# Problem description
Your task is to output the listing word for word, with pictures excluded.

# Dataset excerpt
════════
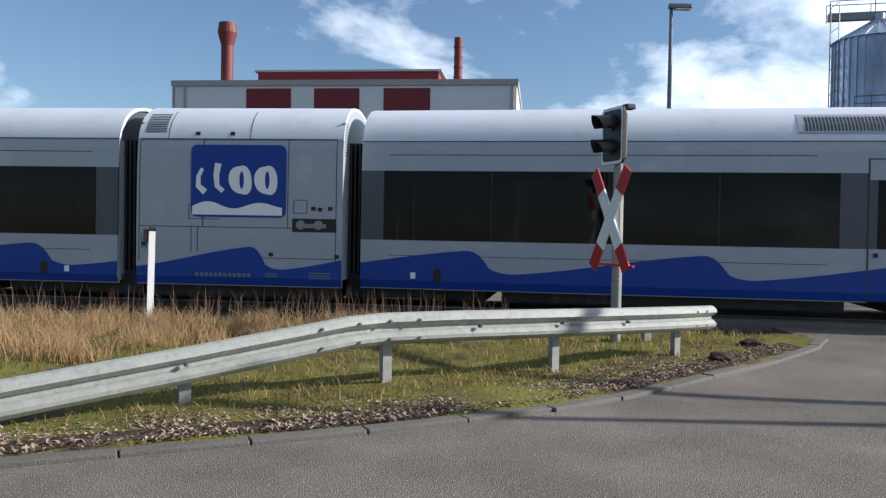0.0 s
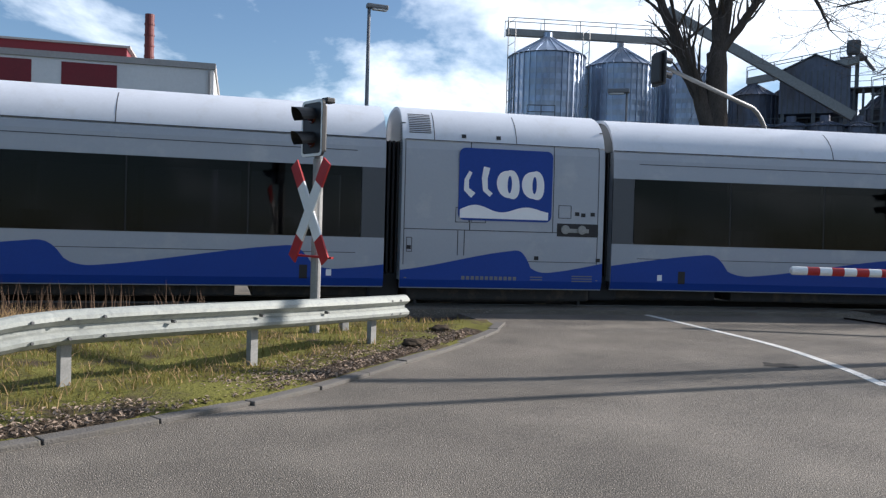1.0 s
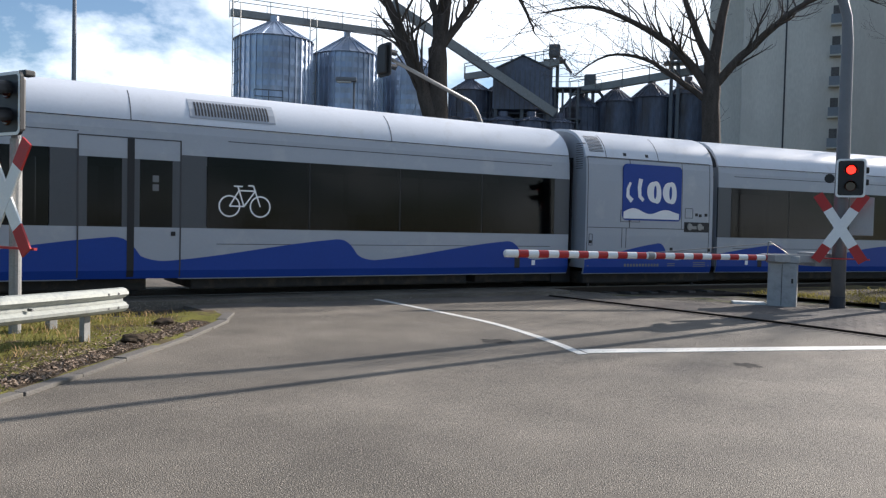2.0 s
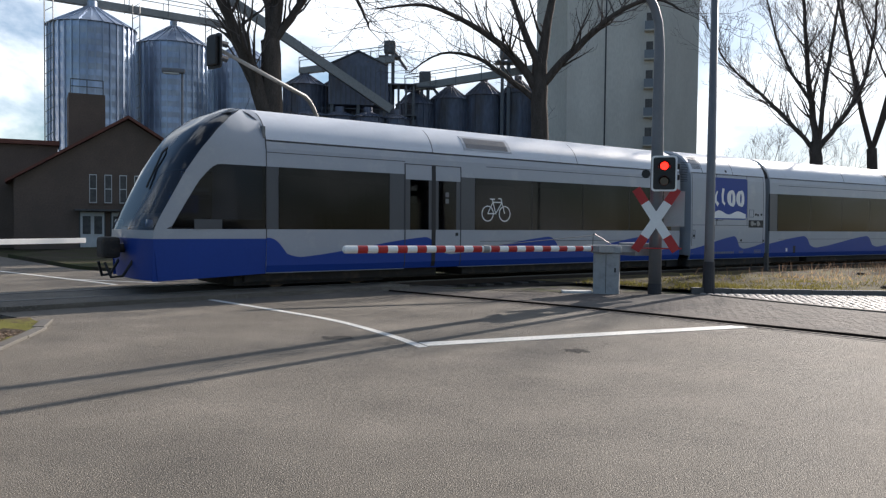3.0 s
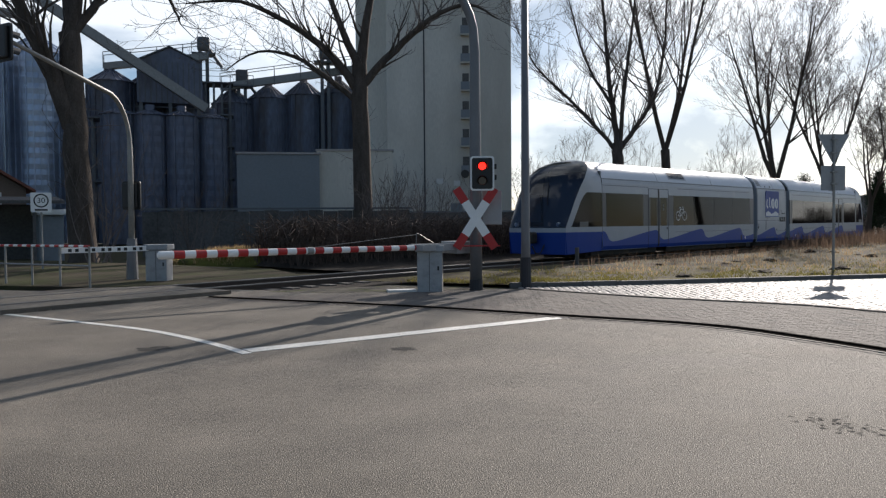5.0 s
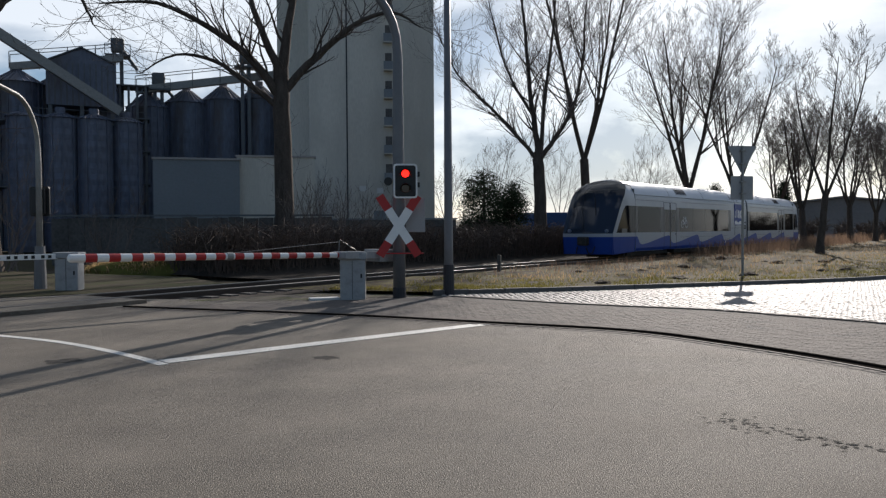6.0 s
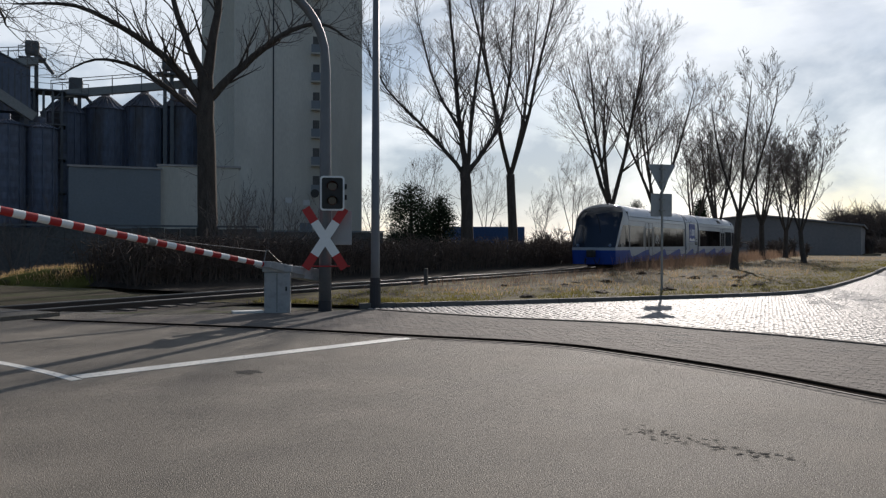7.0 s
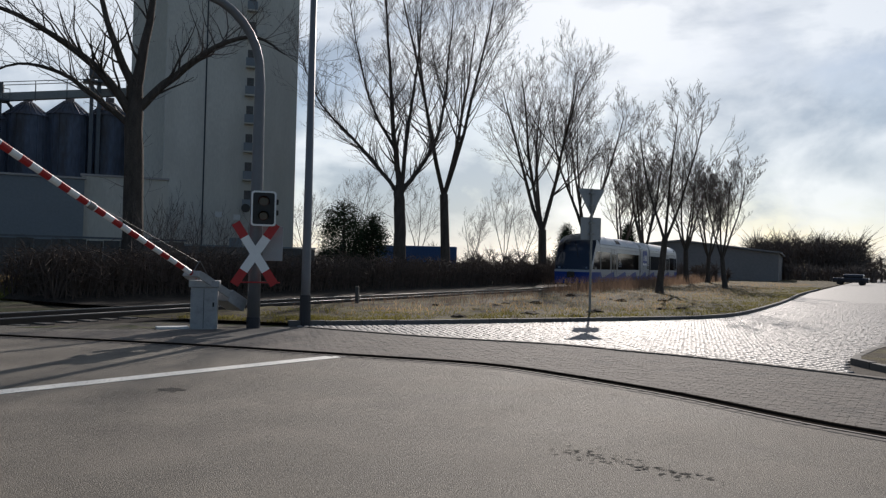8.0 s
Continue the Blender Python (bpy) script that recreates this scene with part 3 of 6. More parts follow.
════════
# Full output
0.0 s
1.0 s
2.0 s
3.0 s
5.0 s
6.0 s
7.0 s
8.0 s
Continue the Blender Python (bpy) script that recreates this scene with part 3 of 6. More parts follow.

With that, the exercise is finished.